- Interactive map of Cannie
- Country: Australia
- State: New South Wales
- LGA: Gannawarra Shire;

Area
- • Total: 120 km^{2} (46 sq mi)

Population
- • Totals: 16 (2021) 22 (2016)
- • Density: 0.133/km^{2} (0.345/sq mi)
- Time zone: Australian Eastern Standard Time
- Postcode: 3540
Suburbs around Cannie
| Lalbert | Lalbert | Beauchamp |
| Tittybong | Cannie | Sandhill Lake |
| Tittybong | Quambatook | Budgerum East |

= Cannie =

Cannie is a locality in the northwest of Victoria, Australia, within the Shire of Gannawarra. The closest large settlement is Swan Hill.

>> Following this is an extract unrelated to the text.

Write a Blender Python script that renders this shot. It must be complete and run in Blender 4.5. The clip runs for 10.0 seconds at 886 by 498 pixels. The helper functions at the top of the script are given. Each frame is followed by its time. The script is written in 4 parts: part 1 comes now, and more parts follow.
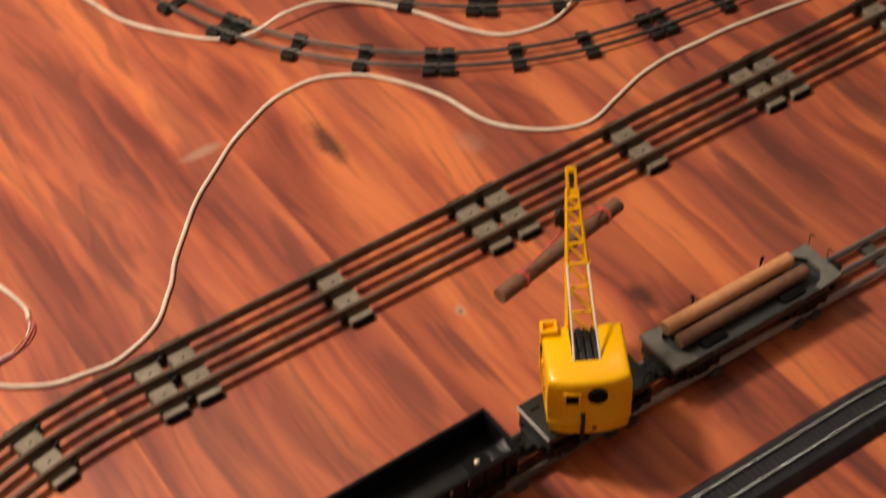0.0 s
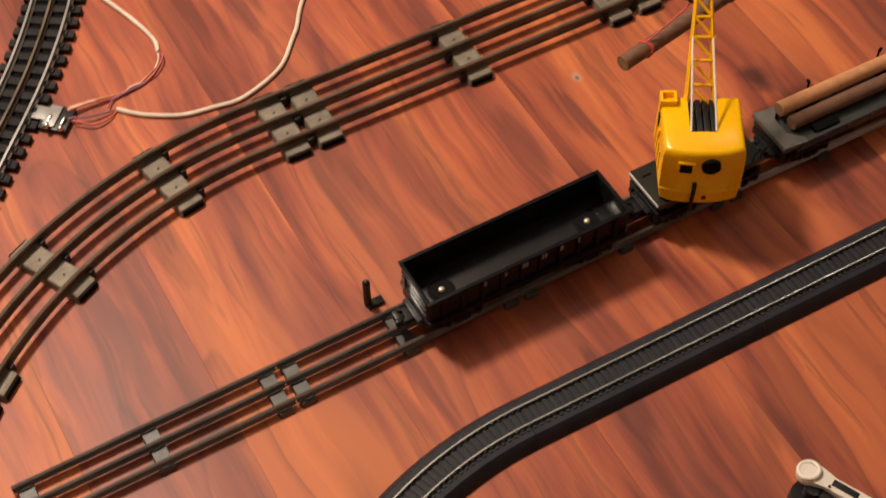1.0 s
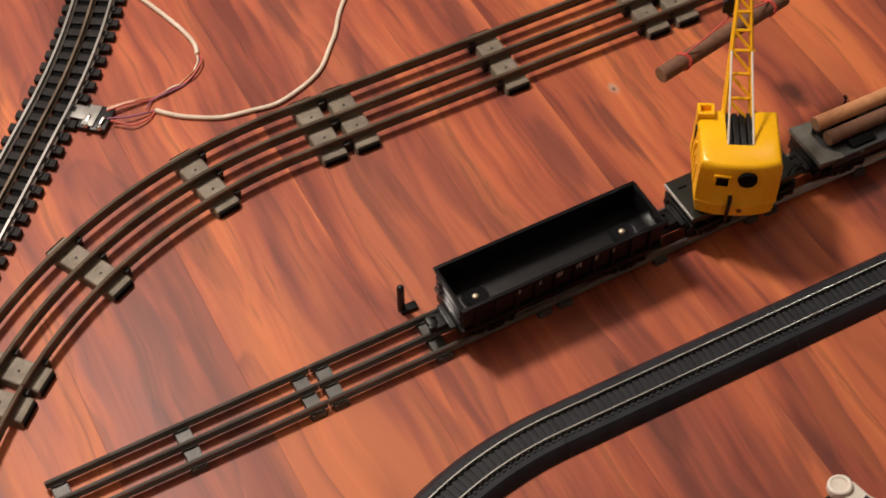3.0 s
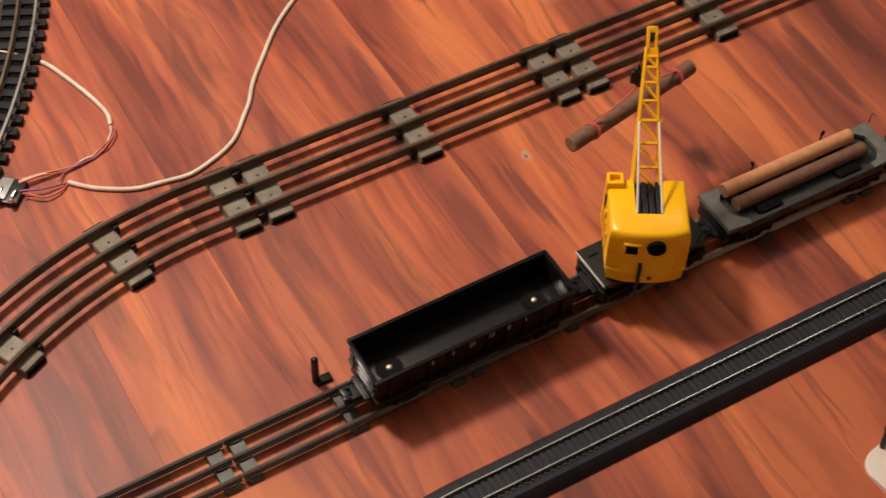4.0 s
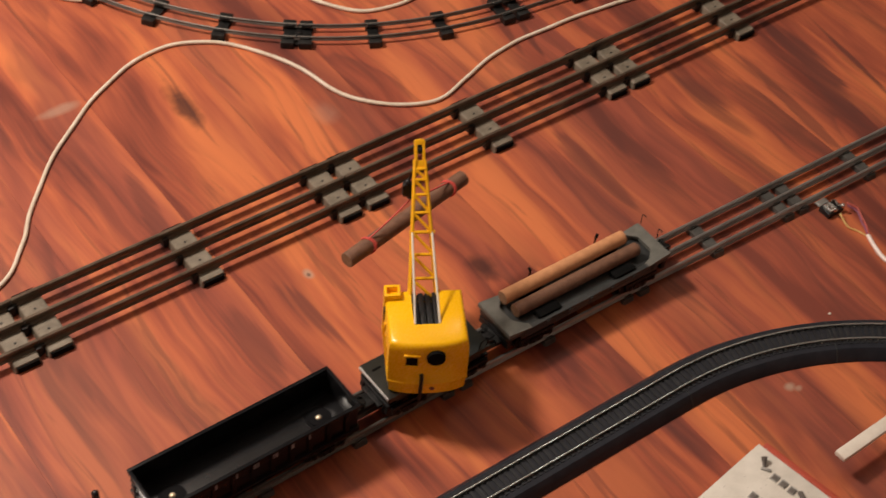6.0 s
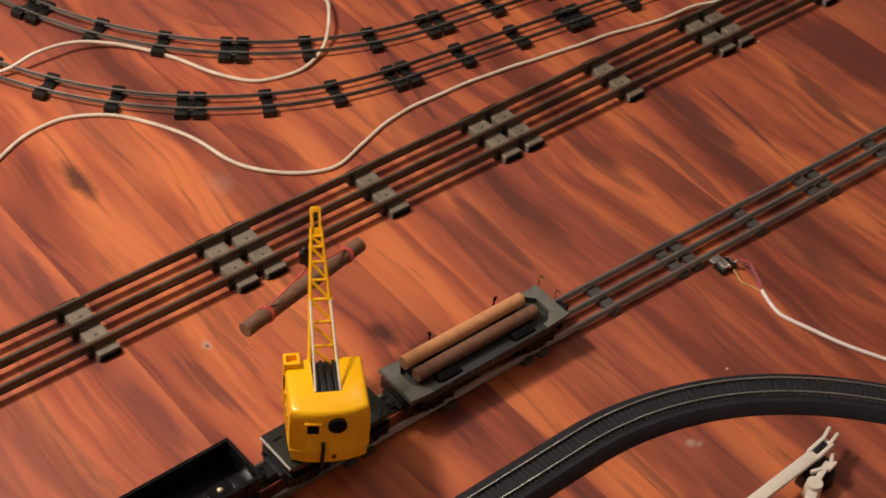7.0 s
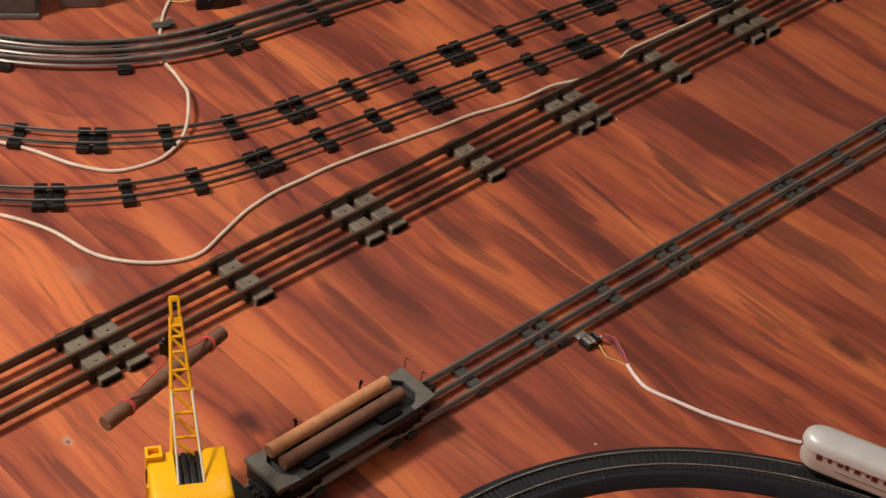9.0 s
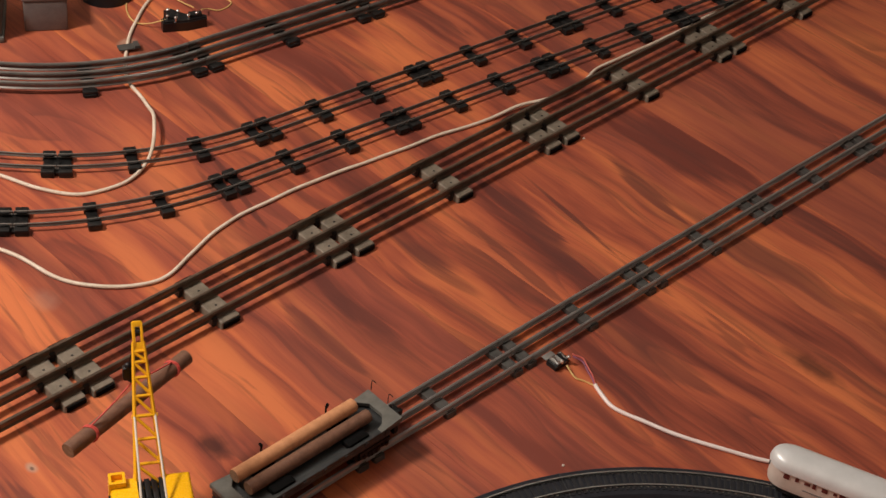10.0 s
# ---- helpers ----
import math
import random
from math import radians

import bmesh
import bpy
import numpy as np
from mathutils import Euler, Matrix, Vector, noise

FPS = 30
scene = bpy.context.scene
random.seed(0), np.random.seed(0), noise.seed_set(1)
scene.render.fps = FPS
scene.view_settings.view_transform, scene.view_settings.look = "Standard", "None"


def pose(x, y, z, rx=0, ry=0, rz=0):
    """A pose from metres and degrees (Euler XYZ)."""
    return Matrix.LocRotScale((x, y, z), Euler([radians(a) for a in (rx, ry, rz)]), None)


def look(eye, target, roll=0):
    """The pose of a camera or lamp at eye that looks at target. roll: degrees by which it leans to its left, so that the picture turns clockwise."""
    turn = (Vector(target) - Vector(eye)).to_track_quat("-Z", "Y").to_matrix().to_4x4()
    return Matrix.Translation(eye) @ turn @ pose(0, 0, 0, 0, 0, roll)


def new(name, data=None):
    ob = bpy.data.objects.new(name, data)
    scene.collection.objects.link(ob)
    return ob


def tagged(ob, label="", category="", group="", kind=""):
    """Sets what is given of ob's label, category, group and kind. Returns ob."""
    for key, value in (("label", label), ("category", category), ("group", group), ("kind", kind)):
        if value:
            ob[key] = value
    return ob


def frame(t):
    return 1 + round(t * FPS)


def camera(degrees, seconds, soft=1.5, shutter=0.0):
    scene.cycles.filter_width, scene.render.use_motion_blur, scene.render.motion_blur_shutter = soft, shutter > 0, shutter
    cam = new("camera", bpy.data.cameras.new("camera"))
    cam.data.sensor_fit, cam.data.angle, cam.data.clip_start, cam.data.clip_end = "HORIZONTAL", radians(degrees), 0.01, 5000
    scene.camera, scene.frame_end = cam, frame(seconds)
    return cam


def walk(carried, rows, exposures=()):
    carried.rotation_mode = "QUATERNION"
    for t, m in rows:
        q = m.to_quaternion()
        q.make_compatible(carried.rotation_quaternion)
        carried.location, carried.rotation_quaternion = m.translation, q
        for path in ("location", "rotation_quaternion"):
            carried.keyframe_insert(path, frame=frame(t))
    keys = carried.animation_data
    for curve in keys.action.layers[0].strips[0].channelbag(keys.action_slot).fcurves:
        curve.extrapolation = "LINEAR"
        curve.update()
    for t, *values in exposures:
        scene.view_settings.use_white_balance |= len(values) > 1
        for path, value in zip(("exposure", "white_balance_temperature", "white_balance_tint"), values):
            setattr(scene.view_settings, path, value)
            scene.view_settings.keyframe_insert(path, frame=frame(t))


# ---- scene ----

In the 2021 census, Cannie had a population of 16. The locality has an approximate area of 120 square kilometers.

== Cannie Wind Farm ==
Development proposals for a wind farm in Cannie has been proposed by the RES group, and construction is expected to start in 2029. The wind farm is expected to cover 14,000 hectares of land, have 174 wind turbines, and to produce 1300 megawatts of energy. The number of wind turbines to be built was originally 200, but after further mapping this was lowered to 174.